You might have already spotted the error, but let’s suppose you did not. To debug this code, I would start by splitting the computation into smaller steps and displaying the intermediate results. For example, we might add the two lists and display the result, like this.
total_price = boston_price_list + london_price_list
total_price
[9.99, 7.99, 7.49, 7, 6.29, 4.99, 7.5, 5, 4.4, 5, 3.75, 2.25]
Looking at the result, we see that it did not add the sandwich prices elementwise, as we intended.
Because the arguments are lists, the +
operator concatenates them rather than adding the elements.
We can solve this problem by using the arrays rather than the lists.
total_price_array = boston_price_array + london_price_array
total_price_array
array([17.49, 12.99, 11.89, 12. , 10.04, 7.24])
And then computing the midpoint of each pair of prices, like this:
midpoint_price_array = total_price_array / 2
midpoint_price_array
array([8.745, 6.495, 5.945, 6. , 5.02 , 3.62 ])
As you gain experience, you will be able to write bigger chunks of code before testing.

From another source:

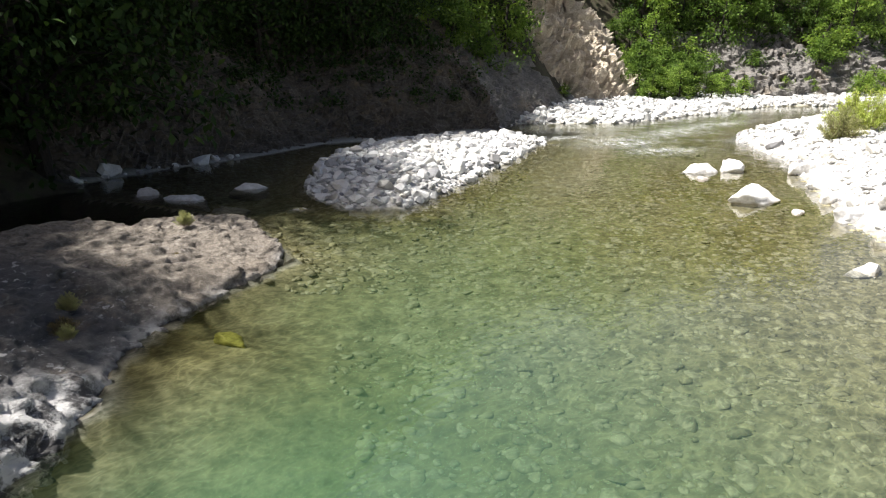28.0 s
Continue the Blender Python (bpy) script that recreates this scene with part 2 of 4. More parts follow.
def rock_material(name, a, b, c, foot=True, scale=1.0):
    """Layered dark rock with pale worn faces, rusty stains, and a washed pale band along the water."""
    m, nt, out = mat(name)
    vec = coords(nt, (0.8, 0.8, 2.4), (-34, 14, 12))
    strata = noise_tex(nt, vec, 1.9 * scale, 8, 0.68, 0.6)
    fine = noise_tex(nt, coords(nt), 7.5 * scale, 7, 0.72)
    blotch = noise_tex(nt, coords(nt), 0.42 * scale, 5, 0.6)
    col = ramp(nt, strata, [(0.28, a), (0.48, b), (0.62, b), (0.76, c)])
    col = blend(nt, 0.75, col, ramp(nt, fine, [(0.3, (0.5, 0.5, 0.5)), (0.62, (1.12, 1.12, 1.12))]), "MULTIPLY")
    rust = math_node(nt, "MULTIPLY", ramp(nt, blotch, [(0.55, (0, 0, 0)), (0.72, (0.6, 0.6, 0.6))]), ramp(nt, fine, [(0.4, (0.2, 0.2, 0.2)), (0.6, (1, 1, 1))]))
    col = blend(nt, rust, col, (0.21, 0.14, 0.065))
    pale = ramp(nt, noise_tex(nt, vec, 3.4 * scale, 8, 0.8, 0.5), [(0.575, (0, 0, 0)), (0.66, (0.7, 0.7, 0.7))])
    col = blend(nt, pale, col, (0.45, 0.44, 0.42) if foot else c)
    chips = ramp(nt, noise_tex(nt, vec, 5.5 * scale, 3, 0.6), [(0.60, (0, 0, 0)), (0.64, (0.9, 0.9, 0.9))])
    chips = math_node(nt, "MULTIPLY", chips, ramp(nt, noise_tex(nt, vec, 0.7, 4, 0.6), [(0.46, (0, 0, 0)), (0.60, (1, 1, 1))]))
    col = blend(nt, chips, col, (0.40, 0.40, 0.41) if foot else c)
    if foot:
        wash = math_node(nt, "MULTIPLY", attr(nt, "wash"), ramp(nt, noise_tex(nt, coords(nt), 1.6, 6, 0.7), [(0.42, (0, 0, 0)), (0.56, (1, 1, 1))]))
        grit = ramp(nt, fine, [(0.32, (0.06, 0.048, 0.036)), (0.5, (0.17, 0.142, 0.112)), (0.68, (0.32, 0.28, 0.23))])
        col = blend(nt, math_node(nt, "MULTIPLY", attr(nt, "tan"), 0.8), col, grit)
        col = blend(nt, wash, col, (0.50, 0.49, 0.48))
    h = math_node(nt, "ADD", math_node(nt, "MULTIPLY", strata, 1.0), math_node(nt, "MULTIPLY", fine, 0.5))
    principled(nt, out, col, 0.7, bumped(nt, h, 0.9, 0.16 / scale), 0.4)
    return m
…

But while you are getting started, keep it simple! As a general rule, each line of code should perform a small number of operations, and each cell should contain a small number of statements.
3.9. Summary#
This chapter presents three ways to represent a sequence of values: tuples, lists, and Numpy arrays. Working with data, we will primarily use arrays.
It also introduces three ways to represent differences: absolute, relative, and percentage – and several ways to summarize a set of values: minimum, maximum, mean, and standard deviation.
In the next chapter we’ll start working with data files, and we’ll use loops to process letters and words.